El hasta hacia poco demérito y prisionero, todavía un minuto antes sumido en un silencio fascinante, enigmático, amargo y lleno de dignidad, rompió de pronto en una risa homérica, dio saltos de cabra, se tiró de espaldas sobre la hierba y se arrastró por ella como un gusano, gritando y riéndose alternativamente. Por fin, ante los ojos del asombrado Reynevan, su reciente confesor dio una voltereta, se levantó e hizo en dirección a la puerta un gesto enormemente obsceno con el brazo doblado. Y apoyó este gesto con una larga letanía de insultos e injurias extraordinariamente indecentes. Algunos iban dirigidos al prior en persona, otros al castillo de Strzegom, otros a la orden de los carmelitas como un todo y algunos eran de carácter general.

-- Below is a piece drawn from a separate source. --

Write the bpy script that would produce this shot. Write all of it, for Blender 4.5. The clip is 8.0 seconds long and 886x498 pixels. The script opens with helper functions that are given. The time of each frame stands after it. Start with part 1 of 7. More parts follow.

– No juzgaba -Reynevan tranquilizó al caballo, que se había asustado por la actuación- que hubiera sido tan terrible para ti.

– No juzguéis y no seréis juzgados. -Scharley se limpió la ropa-. Eso en primer lugar. En segundo, abstente piadosamente de hacer cualquier comentario. Por lo menos de momento. En tercero, apresurémonos a ir a la ciudad.

– ¿A la ciudad? ¿Y para qué? Pensaba…

– No pienses.

Reynevan se encogió de hombros, espoleó al caballo por el camino. Fingió volver la cabeza, pero no pudo evitar el observar disimuladamente al hombre que iba andando junto al caballo.

Scharley no era muy alto, incluso un poquito más bajo que Reynevan, pero este detalle carecía de importancia porque el hasta hacía poco demérito era ancho de hombros, de robusta constitución y seguramente fuerte, lo que se podía concluir por los recios y musculosos antebrazos que le salían de unos guantes demasiado pequeños. Scharley no había estado dispuesto a dejar el carmelo vestido con hábito, y la ropa que le habían dado era un tanto rara.

El rostro del demérito poseía unos rasgos bastante toscos, por no decir bastos. Eran sin embargo unos rasgos vivos, que cambiaban sin tregua, que adoptaban toda la gama de expresiones. Una nariz torcida y virilmente grande portaba signos de haber sido quebrada alguna vez, la punta de la barbilla llevaba huellas de una cicatriz aún visible. Los ojos de Scharley, verdes como el cristal de las botellas, eran muy extraños. Cuando se los miraba, la mano se aseguraba maquinalmente de que el monedero estaba en su sitio y los anillos en sus dedos. El pensamiento se iba con desasosiego a las mujeres e hijas que se habían dejado en casa, y la fe en la virtud femenina quedaba reducida a la ingenuidad que de por sí era. De pronto se perdía toda esperanza de recuperar el dinero prestado, la aparición de cinco ases en la baraja dejaba de asombrar, el sello auténtico al pie de un documento comenzaba a tener un aspecto de inmunda falsedad y se comenzaba a oír un sospechoso ruido en los pulmones del caballo comprado a peso de oro. Esto era lo que se sentía cuando se miraba a los ojos de color verde botella de Scharley. En su mirada había decididamente mucho más de Hermes que de Apolo.

Pasaron junto a una gran superficie de huertos en los arrabales, luego junto a la capilla y el hospital de San Nicolás. Reynevan sabía que el hospicio lo regentaban los sanjuanistas, sabía también que la orden tenía una bailía en Strzegom. Al punto recordó al duque Kantner y su orden de dirigirse a Mala Olesnica. Y comenzó a preocuparse. Pues podía ser que se relacionase aquella vía con los sanjuanistas, por lo que aquel camino por el que iba no era el camino de un lobo perseguido. Dudaba que el canónigo Otto Beess alabara su elección. En aquel momento Scharley dio señal por vez primera de su agudeza. O también de su rara habilidad para leer el pensamiento.

– No hay motivo para preocuparse -dijo vivaracho y alegre-. Strzegom tiene más de dos mil habitantes, desapareceremos entre ellos como un pedo en una tormenta de nieve. Aparte de ello, estás bajo mi protección. Al fin y al cabo me he comprometido a ello.

– Todo el tiempo -respondió Reynevan al cabo del largo rato que necesitó para salir de su asombro-. Todo el tiempo me estoy preguntando cuánto significa para ti ese compromiso.